** start Dataset content **

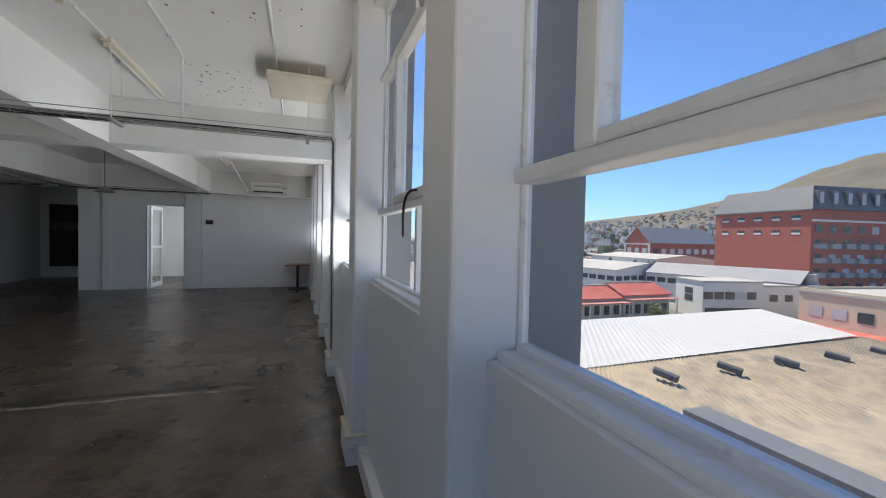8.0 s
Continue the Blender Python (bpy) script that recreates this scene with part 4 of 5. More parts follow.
# towers of the city centre under the hill
TOWERG = mat("grey-brown tower concrete", (0.40, 0.35, 0.32), 0.8, var=0.1, scale=0.05, fine=1, bump=0.0)
TOWERB = mat("dark tower concrete", (0.28, 0.25, 0.235), 0.8, var=0.1, scale=0.05, fine=1, bump=0.0)
for i, (x0, x1, z) in enumerate(((-2, 16, 42), (52, 66, 44), (100, 122, 46), (121, 148, 44), (150, 176, 45), (178, 202, 44), (203, 228, 45), (236, 250, 44), (20, 40, 26))):
    y = 905 - 0.12 * x0
    t_, w_, d_ = block("city_tower", "far grey-brown city tower", "tower", x0, x1, y, y + 26, z, (TOWERG, TOWERB)[i % 2] if i not in (7,) else mat("blue glass tower", (0.05, 0.09, 0.15), 0.3), MIDGR, -10, group="city towers")
    windows(t_, ((-w_, -d_), (w_, -d_)), 1, 2, (w_ * 0.62, z * 0.92), 0.06, 0.94, -2, z, pane=TOWERB if i % 2 == 0 else WINGL)
    part("service_core", boxes((-w_ * 0.12, w_ * 0.12, -d_ - 1.5, -d_, G, z + 2)), TOWERG, t_)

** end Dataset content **

(What you should do): Set down the complete material exactly, but do not include the images.

(The reply):
8.0 s
Continue the Blender Python (bpy) script that recreates this scene with part 4 of 5. More parts follow.
# towers of the city centre under the hill
TOWERG = mat("grey-brown tower concrete", (0.40, 0.35, 0.32), 0.8, var=0.1, scale=0.05, fine=1, bump=0.0)
TOWERB = mat("dark tower concrete", (0.28, 0.25, 0.235), 0.8, var=0.1, scale=0.05, fine=1, bump=0.0)
for i, (x0, x1, z) in enumerate(((-2, 16, 42), (52, 66, 44), (100, 122, 46), (121, 148, 44), (150, 176, 45), (178, 202, 44), (203, 228, 45), (236, 250, 44), (20, 40, 26))):
    y = 905 - 0.12 * x0
    t_, w_, d_ = block("city_tower", "far grey-brown city tower", "tower", x0, x1, y, y + 26, z, (TOWERG, TOWERB)[i % 2] if i not in (7,) else mat("blue glass tower", (0.05, 0.09, 0.15), 0.3), MIDGR, -10, group="city towers")
    windows(t_, ((-w_, -d_), (w_, -d_)), 1, 2, (w_ * 0.62, z * 0.92), 0.06, 0.94, -2, z, pane=TOWERB if i % 2 == 0 else WINGL)
    part("service_core", boxes((-w_ * 0.12, w_ * 0.12, -d_ - 1.5, -d_, G, z + 2)), TOWERG, t_)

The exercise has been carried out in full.